Bet on drop in the next week.
Put options expiring on December 6th with a $117 strike on Royal Caribbean Cruises (RCL) saw an 89-fold surge in volume recently, going from 131 open contracts to over 11,675 contracts trade.
The option, expiring in nine days, will likely expire worthless unless shares drop from their current price just under $120, about a 4 percent move in-the-money.
At a cost of just $1.00, or $100 per contract, however, it’s an inexpensive bet on a drop.
The $1.00 price also means shares will need to drop to at least $116 for the put buyer to make a profit at expiration.
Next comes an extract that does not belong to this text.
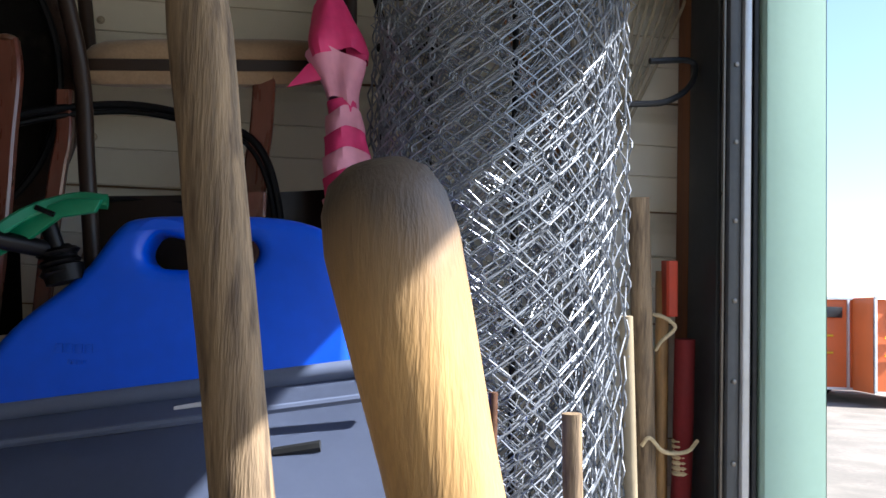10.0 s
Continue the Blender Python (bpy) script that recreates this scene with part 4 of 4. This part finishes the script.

Action to take: It’s hard to bet against shares here, given relative valuation in the industry as a whole. It could be that this high-volume options trade is a hedge against a long position rather than a drop.
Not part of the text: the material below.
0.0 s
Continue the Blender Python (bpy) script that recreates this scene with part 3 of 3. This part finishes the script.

Shares of Royal Caribbean have under-performed the market by about 10 percent in the past year, but shares trade at just 11 times forward earnings and the cruise line makes a healthy profit margin right now. Investors interested in the space could buy shares up to $120 and lock in a 2.6 percent dividend.
Speculators would be better off buying a call option on shares instead, to bet on a continued move higher to catch up with the market. The June 2020 $120 call options, right at-the-money, should move dollar-for-dollar higher with shares, less the loss of any time premium.